— begin GIVEN INFORMATION —

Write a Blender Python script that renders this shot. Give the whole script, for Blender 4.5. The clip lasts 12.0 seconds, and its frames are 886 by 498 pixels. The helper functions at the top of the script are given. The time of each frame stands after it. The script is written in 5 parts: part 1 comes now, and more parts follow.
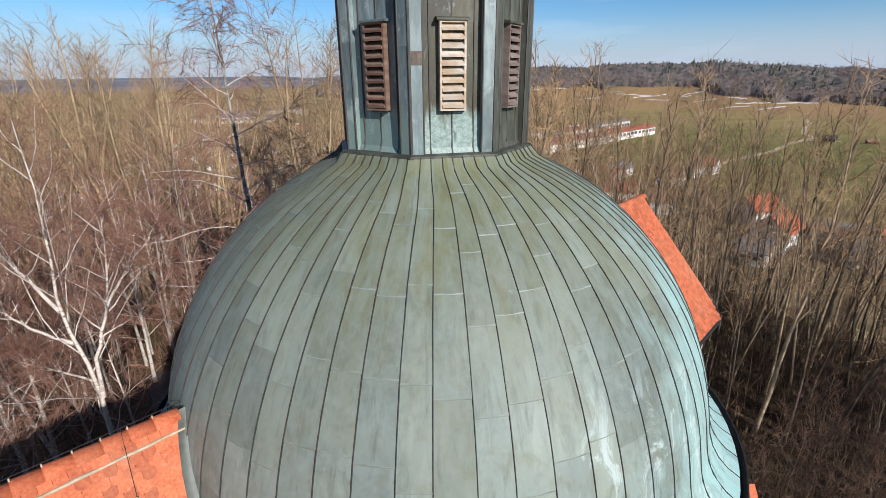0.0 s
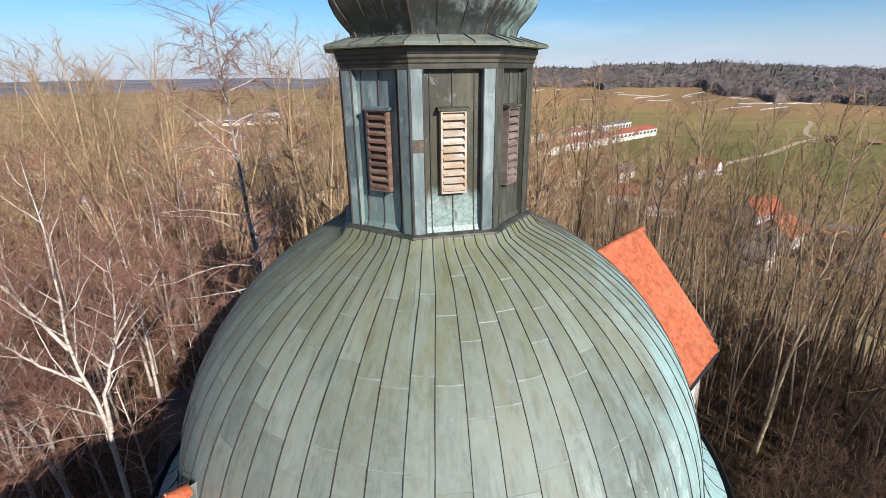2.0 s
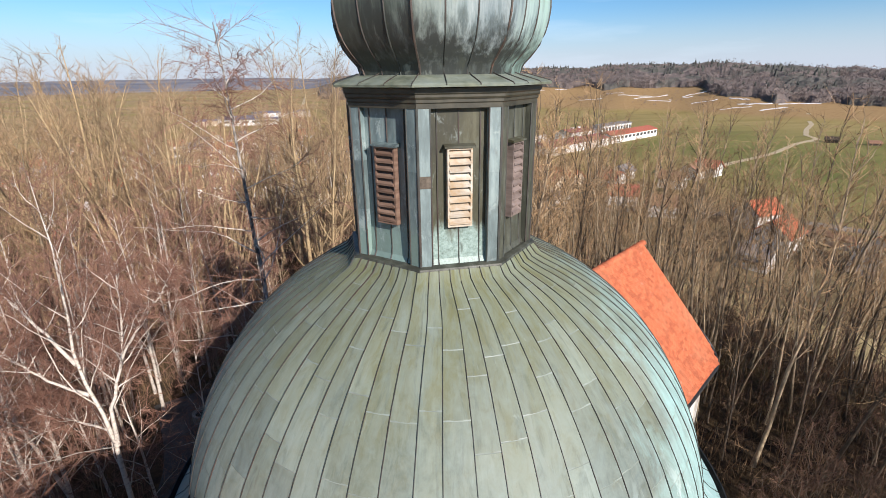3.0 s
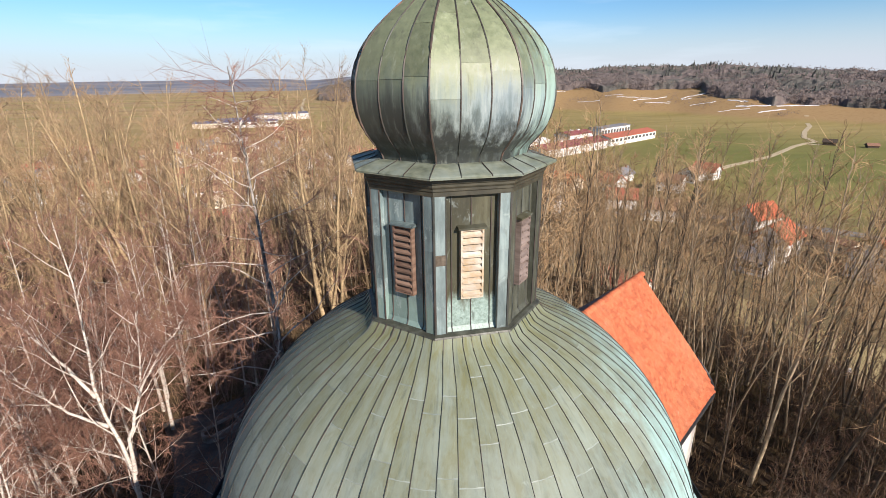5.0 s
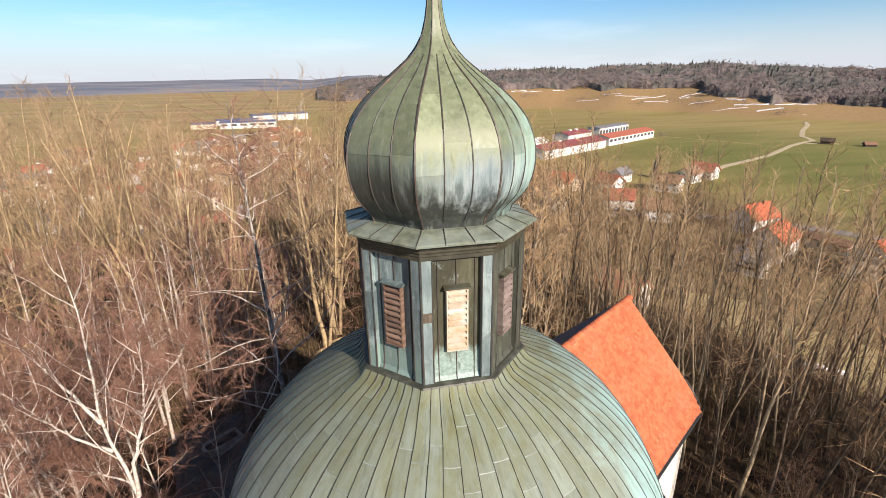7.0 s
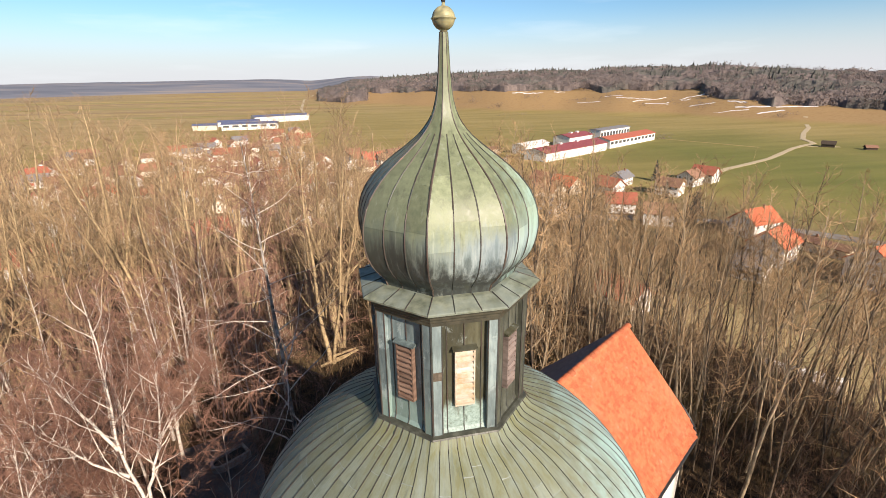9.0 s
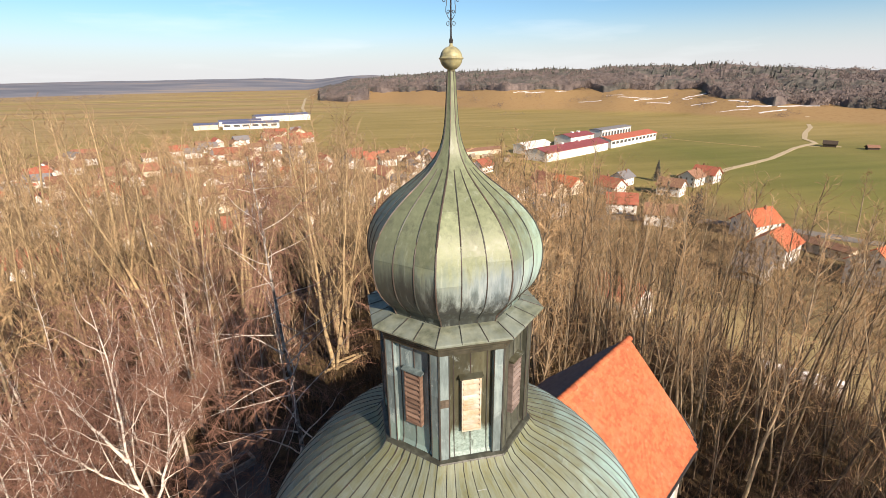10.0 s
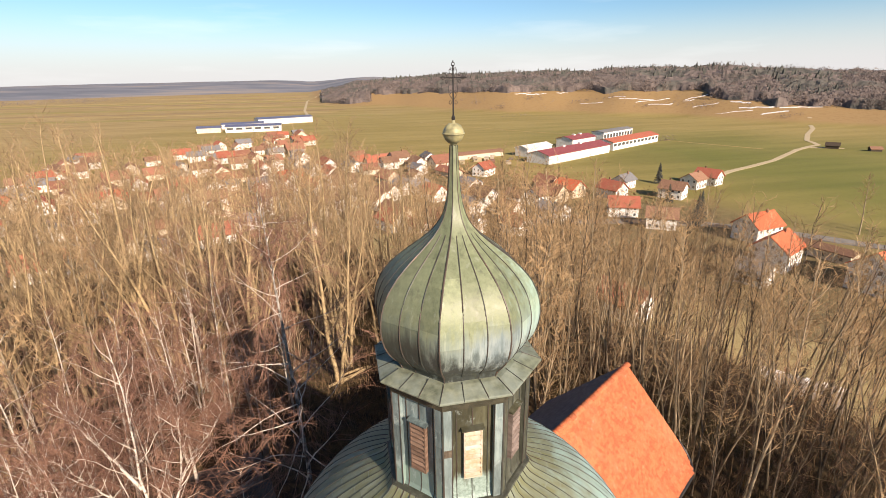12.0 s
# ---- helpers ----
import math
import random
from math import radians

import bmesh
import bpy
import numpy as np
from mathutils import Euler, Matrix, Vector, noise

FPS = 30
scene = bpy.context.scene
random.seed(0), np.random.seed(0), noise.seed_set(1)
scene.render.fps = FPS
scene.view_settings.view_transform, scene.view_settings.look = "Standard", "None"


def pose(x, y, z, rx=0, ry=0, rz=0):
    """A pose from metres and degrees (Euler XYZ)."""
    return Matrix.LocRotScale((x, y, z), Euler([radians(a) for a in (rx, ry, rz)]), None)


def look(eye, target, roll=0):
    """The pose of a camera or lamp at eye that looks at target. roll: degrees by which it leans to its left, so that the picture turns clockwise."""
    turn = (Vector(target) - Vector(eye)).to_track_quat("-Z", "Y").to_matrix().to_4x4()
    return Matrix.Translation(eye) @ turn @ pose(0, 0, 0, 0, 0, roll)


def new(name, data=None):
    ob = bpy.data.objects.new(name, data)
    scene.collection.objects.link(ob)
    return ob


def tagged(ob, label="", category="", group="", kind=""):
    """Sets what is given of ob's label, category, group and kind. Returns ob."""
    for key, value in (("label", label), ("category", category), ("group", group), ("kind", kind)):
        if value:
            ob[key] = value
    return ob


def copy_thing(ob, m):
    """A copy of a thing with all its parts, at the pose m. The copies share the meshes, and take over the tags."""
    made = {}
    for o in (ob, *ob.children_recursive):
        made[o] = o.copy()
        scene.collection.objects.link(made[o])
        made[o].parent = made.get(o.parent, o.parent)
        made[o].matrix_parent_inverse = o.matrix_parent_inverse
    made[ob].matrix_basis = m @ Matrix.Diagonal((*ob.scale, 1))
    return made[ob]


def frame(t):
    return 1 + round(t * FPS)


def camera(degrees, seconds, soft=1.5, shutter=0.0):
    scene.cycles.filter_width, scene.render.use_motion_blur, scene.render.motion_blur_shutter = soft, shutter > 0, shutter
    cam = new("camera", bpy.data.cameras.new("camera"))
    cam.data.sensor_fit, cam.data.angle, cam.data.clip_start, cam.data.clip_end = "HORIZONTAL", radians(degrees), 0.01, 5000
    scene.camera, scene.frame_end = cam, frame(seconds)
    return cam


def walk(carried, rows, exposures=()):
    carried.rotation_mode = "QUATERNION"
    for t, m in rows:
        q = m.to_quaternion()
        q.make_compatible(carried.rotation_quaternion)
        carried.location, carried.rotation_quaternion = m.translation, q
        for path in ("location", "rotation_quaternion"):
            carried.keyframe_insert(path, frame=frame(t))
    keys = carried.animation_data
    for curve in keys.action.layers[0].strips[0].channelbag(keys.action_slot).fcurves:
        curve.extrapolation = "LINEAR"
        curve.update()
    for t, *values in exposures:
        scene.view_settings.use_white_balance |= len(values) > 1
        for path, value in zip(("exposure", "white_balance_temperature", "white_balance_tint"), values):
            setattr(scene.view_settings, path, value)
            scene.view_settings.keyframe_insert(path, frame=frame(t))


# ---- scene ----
cam = camera(85.0, 12.0, soft=0.8)
PATH = [
    (0, (-1.562, -7.854, 14.126), (-1.163, -6.016, 13.445), -0.5),
    (0.5, (-1.567, -7.81, 14.415), (-1.169, -5.972, 13.734), -0.6),
    (1, (-1.57, -7.764, 14.697), (-1.174, -5.926, 14.014), -0.5),
    (1.5, (-1.554, -7.708, 14.967), (-1.16, -5.87, 14.285), -0.7),
    (2, (-1.519, -7.712, 15.201), (-1.126, -5.872, 14.522), -0.7),
    (2.5, (-1.526, -7.72, 15.427), (-1.134, -5.88, 14.748), -0.7),
    (3, (-1.592, -7.681, 15.679), (-1.2, -5.841, 15.0), -0.7),
    (5, (-1.823, -7.794, 16.849), (-1.427, -5.954, 16.174), -0.7),
    (5.5, (-1.787, -7.831, 17.148), (-1.39, -5.992, 16.47), -0.7),
    (6, (-1.775, -7.917, 17.405), (-1.375, -6.077, 16.73), -0.7),
    (6.5, (-1.732, -7.97, 17.648), (-1.333, -6.131, 16.97), -0.8),
    (7, (-1.652, -7.984, 17.875), (-1.253, -6.145, 17.196), -0.9),
    (9, (-1.808, -8.13, 19.056), (-1.412, -6.29, 18.38), -0.8),
    (9.5, (-1.854, -8.142, 19.331), (-1.461, -6.302, 18.653), -0.8),
    (10, (-1.914, -8.149, 19.655), (-1.522, -6.309, 18.975), -0.8),
    (10.5, (-1.98, -8.194, 19.953), (-1.589, -6.353, 19.275), -0.9),
    (11, (-1.979, -8.222, 20.252), (-1.591, -6.381, 19.575), -1.0),
    (11.5, (-1.958, -8.236, 20.547), (-1.573, -6.395, 19.87), -1.0),
    (12, (-1.945, -8.279, 20.833), (-1.561, -6.436, 20.158), -1.0),
]
walk(cam, [(t, look(eye, target, roll)) for t, eye, target, roll in PATH],
     exposures=[(0, 0.06, 6030, 15), (1.5, 0.21, 6130, 16), (3, 0.33, 6280, 16), (6, 0.47, 6680, 17), (9, 0.52, 7180, 18), (12, 0.57, 7650, 19)])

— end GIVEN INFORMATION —

# DIRECTIONS:
Each line of the data should be quoted exactly, with pictures left out.

# WRITTEN SOLUTION:
Write a Blender Python script that renders this shot. Give the whole script, for Blender 4.5. The clip lasts 12.0 seconds, and its frames are 886 by 498 pixels. The helper functions at the top of the script are given. The time of each frame stands after it. The script is written in 5 parts: part 1 comes now, and more parts follow.
0.0 s
2.0 s
3.0 s
5.0 s
7.0 s
9.0 s
10.0 s
12.0 s
# ---- helpers ----
import math
import random
from math import radians

import bmesh
import bpy
import numpy as np
from mathutils import Euler, Matrix, Vector, noise

FPS = 30
scene = bpy.context.scene
random.seed(0), np.random.seed(0), noise.seed_set(1)
scene.render.fps = FPS
scene.view_settings.view_transform, scene.view_settings.look = "Standard", "None"


def pose(x, y, z, rx=0, ry=0, rz=0):
    """A pose from metres and degrees (Euler XYZ)."""
    return Matrix.LocRotScale((x, y, z), Euler([radians(a) for a in (rx, ry, rz)]), None)


def look(eye, target, roll=0):
    """The pose of a camera or lamp at eye that looks at target. roll: degrees by which it leans to its left, so that the picture turns clockwise."""
    turn = (Vector(target) - Vector(eye)).to_track_quat("-Z", "Y").to_matrix().to_4x4()
    return Matrix.Translation(eye) @ turn @ pose(0, 0, 0, 0, 0, roll)


def new(name, data=None):
    ob = bpy.data.objects.new(name, data)
    scene.collection.objects.link(ob)
    return ob


def tagged(ob, label="", category="", group="", kind=""):
    """Sets what is given of ob's label, category, group and kind. Returns ob."""
    for key, value in (("label", label), ("category", category), ("group", group), ("kind", kind)):
        if value:
            ob[key] = value
    return ob


def copy_thing(ob, m):
    """A copy of a thing with all its parts, at the pose m. The copies share the meshes, and take over the tags."""
    made = {}
    for o in (ob, *ob.children_recursive):
        made[o] = o.copy()
        scene.collection.objects.link(made[o])
        made[o].parent = made.get(o.parent, o.parent)
        made[o].matrix_parent_inverse = o.matrix_parent_inverse
    made[ob].matrix_basis = m @ Matrix.Diagonal((*ob.scale, 1))
    return made[ob]


def frame(t):
    return 1 + round(t * FPS)


def camera(degrees, seconds, soft=1.5, shutter=0.0):
    scene.cycles.filter_width, scene.render.use_motion_blur, scene.render.motion_blur_shutter = soft, shutter > 0, shutter
    cam = new("camera", bpy.data.cameras.new("camera"))
    cam.data.sensor_fit, cam.data.angle, cam.data.clip_start, cam.data.clip_end = "HORIZONTAL", radians(degrees), 0.01, 5000
    scene.camera, scene.frame_end = cam, frame(seconds)
    return cam


def walk(carried, rows, exposures=()):
    carried.rotation_mode = "QUATERNION"
    for t, m in rows:
        q = m.to_quaternion()
        q.make_compatible(carried.rotation_quaternion)
        carried.location, carried.rotation_quaternion = m.translation, q
        for path in ("location", "rotation_quaternion"):
            carried.keyframe_insert(path, frame=frame(t))
    keys = carried.animation_data
    for curve in keys.action.layers[0].strips[0].channelbag(keys.action_slot).fcurves:
        curve.extrapolation = "LINEAR"
        curve.update()
    for t, *values in exposures:
        scene.view_settings.use_white_balance |= len(values) > 1
        for path, value in zip(("exposure", "white_balance_temperature", "white_balance_tint"), values):
            setattr(scene.view_settings, path, value)
            scene.view_settings.keyframe_insert(path, frame=frame(t))


# ---- scene ----
cam = camera(85.0, 12.0, soft=0.8)
PATH = [
    (0, (-1.562, -7.854, 14.126), (-1.163, -6.016, 13.445), -0.5),
    (0.5, (-1.567, -7.81, 14.415), (-1.169, -5.972, 13.734), -0.6),
    (1, (-1.57, -7.764, 14.697), (-1.174, -5.926, 14.014), -0.5),
    (1.5, (-1.554, -7.708, 14.967), (-1.16, -5.87, 14.285), -0.7),
    (2, (-1.519, -7.712, 15.201), (-1.126, -5.872, 14.522), -0.7),
    (2.5, (-1.526, -7.72, 15.427), (-1.134, -5.88, 14.748), -0.7),
    (3, (-1.592, -7.681, 15.679), (-1.2, -5.841, 15.0), -0.7),
    (5, (-1.823, -7.794, 16.849), (-1.427, -5.954, 16.174), -0.7),
    (5.5, (-1.787, -7.831, 17.148), (-1.39, -5.992, 16.47), -0.7),
    (6, (-1.775, -7.917, 17.405), (-1.375, -6.077, 16.73), -0.7),
    (6.5, (-1.732, -7.97, 17.648), (-1.333, -6.131, 16.97), -0.8),
    (7, (-1.652, -7.984, 17.875), (-1.253, -6.145, 17.196), -0.9),
    (9, (-1.808, -8.13, 19.056), (-1.412, -6.29, 18.38), -0.8),
    (9.5, (-1.854, -8.142, 19.331), (-1.461, -6.302, 18.653), -0.8),
    (10, (-1.914, -8.149, 19.655), (-1.522, -6.309, 18.975), -0.8),
    (10.5, (-1.98, -8.194, 19.953), (-1.589, -6.353, 19.275), -0.9),
    (11, (-1.979, -8.222, 20.252), (-1.591, -6.381, 19.575), -1.0),
    (11.5, (-1.958, -8.236, 20.547), (-1.573, -6.395, 19.87), -1.0),
    (12, (-1.945, -8.279, 20.833), (-1.561, -6.436, 20.158), -1.0),
]
walk(cam, [(t, look(eye, target, roll)) for t, eye, target, roll in PATH],
     exposures=[(0, 0.06, 6030, 15), (1.5, 0.21, 6130, 16), (3, 0.33, 6280, 16), (6, 0.47, 6680, 17), (9, 0.52, 7180, 18), (12, 0.57, 7650, 19)])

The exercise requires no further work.